The Road Ahead: Mapping Galactic Accelerators
LHAASO’s systematic approach opens a new observational program: comprehensive mapping of galactic micro-quasars and their acceleration characteristics. Cao’s estimate of a dozen detectable sources suggests significant discovery potential, with each new detection refining understanding of how black hole mass, accretion rate, companion star properties, and environmental factors influence particle acceleration.
Future observations will focus on detecting energy spectrum variations across different nuclei (protons, helium, heavier elements) to understand composition-dependent acceleration mechanisms. This spectroscopic approach could reveal whether different micro-quasar configurations preferentially accelerate specific particle types.
The research team is also investigating temporal variations in micro-quasar emission. Unlike supernova remnants, which evolve on millennia timescales, micro-quasars exhibit variability from hours to years. Correlating particle acceleration signatures with accretion state changes could illuminate the physical processes governing these extreme cosmic engines.
A Seven-Decade Question Answered
The identification of micro-quasars as cosmic ray knee sources represents a milestone in observational astrophysics, demonstrating how advances in detector technology and systematic survey approaches can resolve longstanding theoretical puzzles. LHAASO’s success also highlights China’s growing leadership in high-energy astrophysics infrastructure and international scientific collaboration.

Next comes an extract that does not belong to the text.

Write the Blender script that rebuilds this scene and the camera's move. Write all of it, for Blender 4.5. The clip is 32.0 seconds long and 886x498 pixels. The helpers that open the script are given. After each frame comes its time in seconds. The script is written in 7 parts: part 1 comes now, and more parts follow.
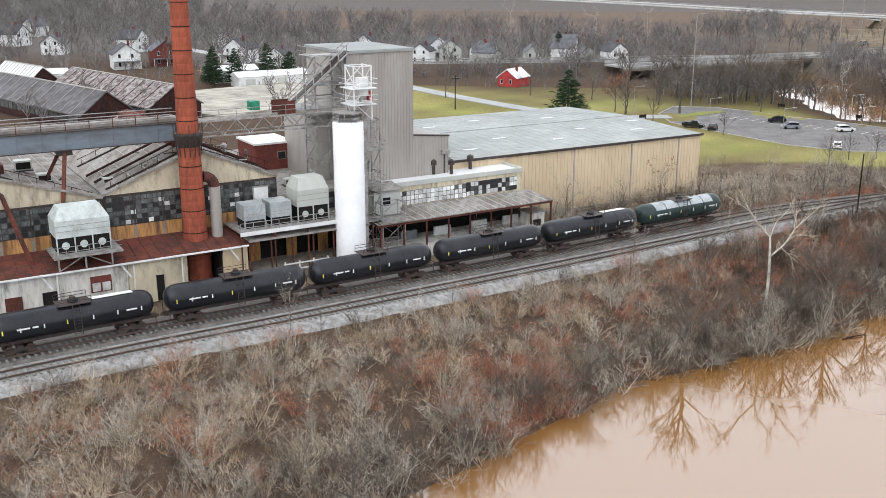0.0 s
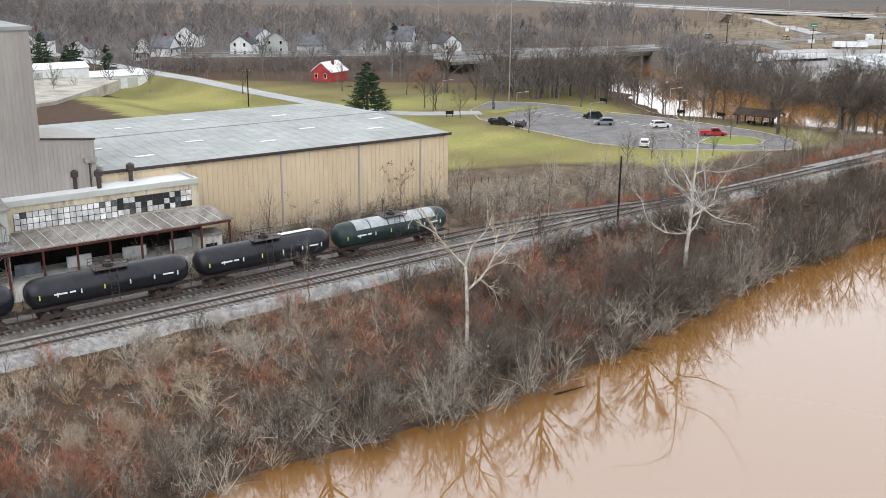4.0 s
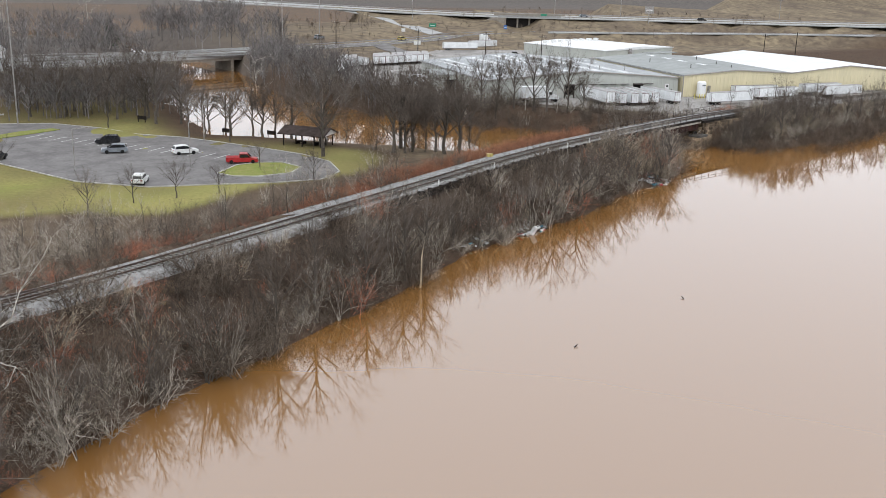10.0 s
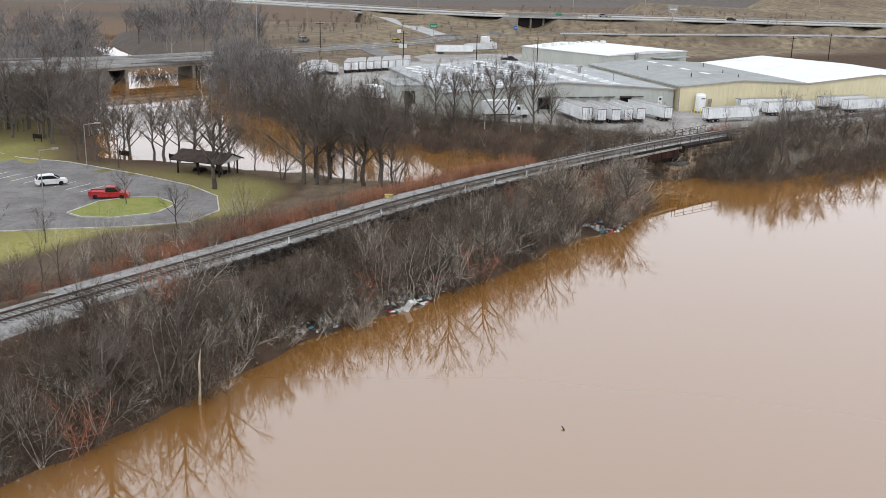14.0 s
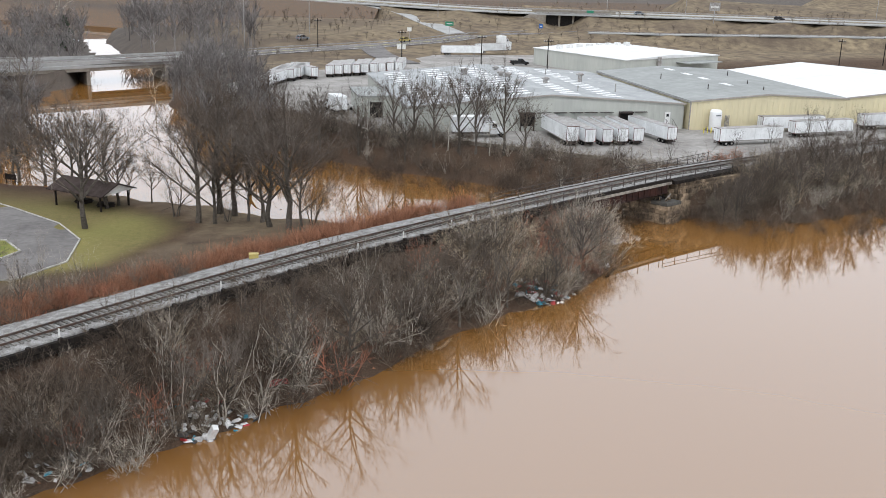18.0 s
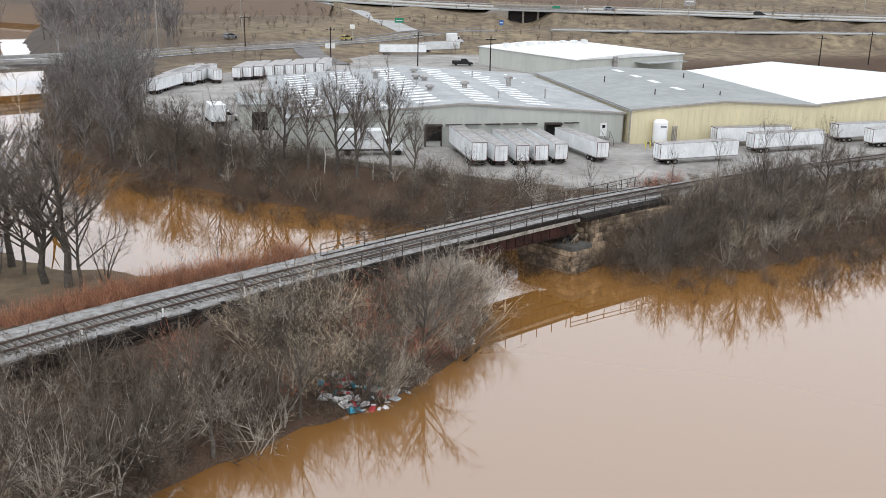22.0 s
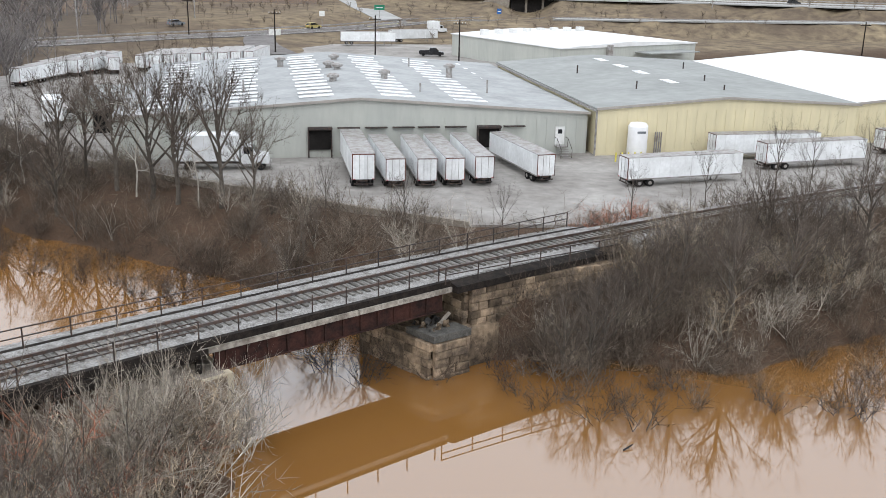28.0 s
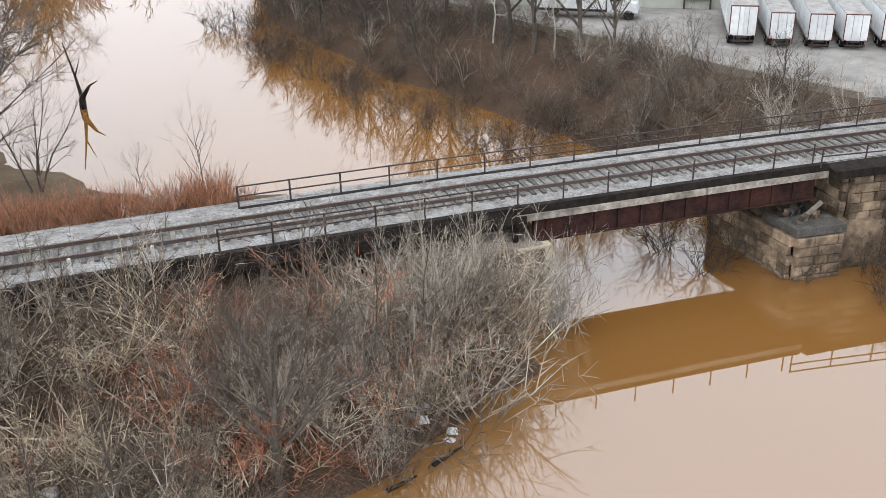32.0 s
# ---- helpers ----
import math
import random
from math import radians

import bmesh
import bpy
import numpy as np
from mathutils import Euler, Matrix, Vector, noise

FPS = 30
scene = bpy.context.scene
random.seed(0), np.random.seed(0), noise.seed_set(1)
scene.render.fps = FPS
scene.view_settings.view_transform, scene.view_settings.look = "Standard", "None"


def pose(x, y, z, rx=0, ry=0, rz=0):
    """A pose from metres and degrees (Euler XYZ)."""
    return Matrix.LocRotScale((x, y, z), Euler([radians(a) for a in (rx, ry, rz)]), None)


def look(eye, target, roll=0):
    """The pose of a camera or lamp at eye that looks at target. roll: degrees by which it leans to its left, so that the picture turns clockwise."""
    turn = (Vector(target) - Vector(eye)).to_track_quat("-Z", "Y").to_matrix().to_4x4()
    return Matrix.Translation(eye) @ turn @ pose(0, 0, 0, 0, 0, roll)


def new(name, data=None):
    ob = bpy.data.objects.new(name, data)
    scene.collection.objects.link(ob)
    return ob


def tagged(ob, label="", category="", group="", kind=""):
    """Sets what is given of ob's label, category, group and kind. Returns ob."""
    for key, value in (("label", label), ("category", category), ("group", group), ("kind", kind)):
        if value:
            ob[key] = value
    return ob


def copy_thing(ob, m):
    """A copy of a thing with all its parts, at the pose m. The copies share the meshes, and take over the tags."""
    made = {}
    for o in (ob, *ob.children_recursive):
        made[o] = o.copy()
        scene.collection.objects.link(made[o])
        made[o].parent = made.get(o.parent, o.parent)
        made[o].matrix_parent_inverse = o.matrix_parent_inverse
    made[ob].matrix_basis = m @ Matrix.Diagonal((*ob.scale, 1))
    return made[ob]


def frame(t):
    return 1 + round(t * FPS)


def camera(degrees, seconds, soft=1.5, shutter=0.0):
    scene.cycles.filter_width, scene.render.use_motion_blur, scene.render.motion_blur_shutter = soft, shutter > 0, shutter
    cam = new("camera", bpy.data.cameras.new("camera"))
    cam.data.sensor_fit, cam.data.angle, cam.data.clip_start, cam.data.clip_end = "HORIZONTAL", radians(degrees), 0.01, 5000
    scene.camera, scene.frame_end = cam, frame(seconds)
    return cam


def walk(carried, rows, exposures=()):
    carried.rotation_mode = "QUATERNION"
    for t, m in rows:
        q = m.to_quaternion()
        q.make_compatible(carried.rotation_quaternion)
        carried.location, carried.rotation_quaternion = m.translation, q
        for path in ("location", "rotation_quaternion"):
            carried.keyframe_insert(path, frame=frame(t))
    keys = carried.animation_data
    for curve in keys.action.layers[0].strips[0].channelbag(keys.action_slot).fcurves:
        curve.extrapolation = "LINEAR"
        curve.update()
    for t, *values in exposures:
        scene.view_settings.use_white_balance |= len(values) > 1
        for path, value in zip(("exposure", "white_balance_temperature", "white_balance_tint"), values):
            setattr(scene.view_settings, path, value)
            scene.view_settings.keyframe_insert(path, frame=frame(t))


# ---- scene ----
cam = camera(48.5, 32.0, soft=0.75)
PATH = [
    (0, (-1.147, -1.079, 40.318), (-1.308, 0.836, 39.764), -0.0),
    (0.5, (1.601, 2.318, 40.154), (1.471, 4.235, 39.599), -0.0),
    (1, (4.345, 5.638, 39.737), (4.25, 7.557, 39.181), 0.2),
    (1.5, (7.213, 9.097, 39.282), (7.139, 11.016, 38.726), 0.3),
    (2, (10.116, 12.668, 38.972), (10.052, 14.587, 38.415), 0.4),
    (2.5, (13.092, 16.168, 38.524), (13.041, 18.088, 37.967), 0.5),
    (3, (16.062, 19.38, 37.721), (16.044, 21.301, 37.163), 0.5),
    (3.5, (19.323, 22.413, 37.066), (19.342, 24.333, 36.507), 0.5),
    (5.5, (30.877, 34.15, 35.802), (31.005, 36.067, 35.247), 0.6),
    (6, (34.054, 37.254, 35.529), (34.224, 39.168, 34.972), 0.7),
    (6.5, (37.43, 40.545, 35.438), (37.644, 42.454, 34.88), 0.9),
    (7, (40.743, 43.746, 35.461), (40.997, 45.65, 34.903), 1.0),
    (7.5, (44.15, 46.944, 35.504), (44.432, 48.843, 34.944), 1.1),
    (8, (47.58, 49.932, 35.561), (47.877, 51.829, 35.001), 1.3),
    (8.5, (51.256, 52.813, 35.661), (51.58, 54.706, 35.101), 1.2),
    (8.7, (52.81, 54.026, 35.658), (53.2, 55.906, 35.097), 1.1),
    (9, (55.157, 55.9, 35.629), (55.675, 57.75, 35.073), 1.4),
    (9.5, (58.911, 58.86, 35.566), (59.534, 60.678, 35.014), 1.5),
    (10, (62.824, 61.823, 35.395), (63.462, 63.637, 34.844), 1.5),
    (10.5, (66.731, 64.836, 35.312), (67.368, 66.65, 34.761), 1.5),
    (11, (70.555, 67.858, 35.326), (71.188, 69.673, 34.774), 1.5),
    (11.5, (74.308, 70.808, 35.348), (74.933, 72.626, 34.796), 1.5),
    (12, (78.135, 73.692, 35.417), (78.749, 75.513, 34.864), 1.4),
    (12.5, (81.967, 76.663, 35.541), (82.57, 78.488, 34.986), 1.5),
    (13, (85.784, 79.694, 35.546), (86.375, 81.523, 34.989), 1.4),
    (13.5, (89.462, 82.917, 35.514), (90.039, 84.749, 34.957), 1.4),
    (14, (93.221, 86.252, 35.451), (93.762, 88.094, 34.893), 1.3),
    (14.5, (96.889, 89.568, 35.477), (97.38, 91.424, 34.918), 1.1),
    (16.5, (109.196, 102.026, 35.543), (109.623, 103.896, 34.974), 1.4),
    (17, (112.241, 105.261, 35.506), (112.669, 107.13, 34.936), 1.4),
    (17.5, (115.257, 108.457, 35.466), (115.686, 110.325, 34.895), 1.5),
    (18, (118.342, 111.724, 35.442), (118.771, 113.591, 34.87), 1.5),
    (18.5, (121.485, 115.182, 35.439), (121.919, 117.048, 34.865), 1.6),
    (19, (124.519, 118.572, 35.421), (124.957, 120.438, 34.848), 1.5),
    (19.5, (127.418, 121.904, 35.408), (127.86, 123.769, 34.835), 1.5),
    (20, (130.286, 125.222, 35.241), (130.729, 127.086, 34.669), 1.5),
    (20.5, (133.074, 128.475, 34.921), (133.516, 130.339, 34.348), 1.4),
    (21, (135.738, 131.579, 34.464), (136.178, 133.443, 33.889), 1.4),
    (21.5, (138.452, 134.755, 33.916), (138.89, 136.62, 33.341), 1.3),
    (22, (141.128, 137.984, 33.235), (141.563, 139.849, 32.66), 1.3),
    (22.5, (143.782, 141.31, 32.61), (144.216, 143.176, 32.036), 1.2),
    (23, (146.312, 144.58, 32.053), (146.743, 146.447, 31.478), 1.2),
    (23.5, (148.73, 147.889, 31.484), (149.161, 149.756, 30.909), 1.2),
    (24, (151.098, 151.181, 30.897), (151.527, 153.048, 30.322), 1.2),
    (24.5, (153.393, 154.247, 30.277), (153.821, 156.115, 29.703), 1.3),
    (25, (155.649, 157.368, 29.716), (156.074, 159.235, 29.141), 1.4),
    (25.5, (157.841, 160.413, 29.272), (158.264, 162.28, 28.695), 1.4),
    (27.5, (165.121, 172.415, 27.164), (165.535, 174.286, 26.589), 1.6),
    (28, (166.467, 175.062, 26.984), (166.83, 176.942, 26.408), 1.3),
    (28.5, (167.61, 177.543, 26.843), (167.911, 179.434, 26.266), 1.1),
    (29, (168.494, 179.698, 26.734), (168.721, 181.6, 26.156), 0.8),
    (29.5, (168.936, 181.393, 26.761), (169.013, 183.305, 26.181), 0.7),
    (30, (169.151, 181.863, 26.614), (169.152, 183.776, 26.03), 0.5),
    (30.5, (169.255, 181.824, 26.356), (169.208, 183.711, 25.693), 0.2),
    (31, (169.145, 181.873, 26.051), (169.022, 183.712, 25.274), -0.1),
    (31.5, (168.75, 182.2, 25.6), (168.527, 183.99, 24.732), -0.5),
    (32, (168.54, 182.06, 25.0), (168.164, 183.833, 24.155), -1.2),
]
walk(cam, [(t, look(*p)) for t, *p in PATH],
     exposures=[(0, 0.35), (3, 0.33), (6, 0.24), (8, 0.16), (9, 0.06), (14, -0.03), (17, 0.02), (23, 0.06), (28, 0.13), (32, 0.3)])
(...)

For the broader scientific community, the breakthrough validates decades of theoretical work proposing black holes as efficient particle accelerators while opening new research avenues exploring the diversity and evolution of these extreme astrophysical objects. The cosmic ray knee mystery, first identified in the 1950s, has finally met its match in the precision observations of 21st-century astronomy.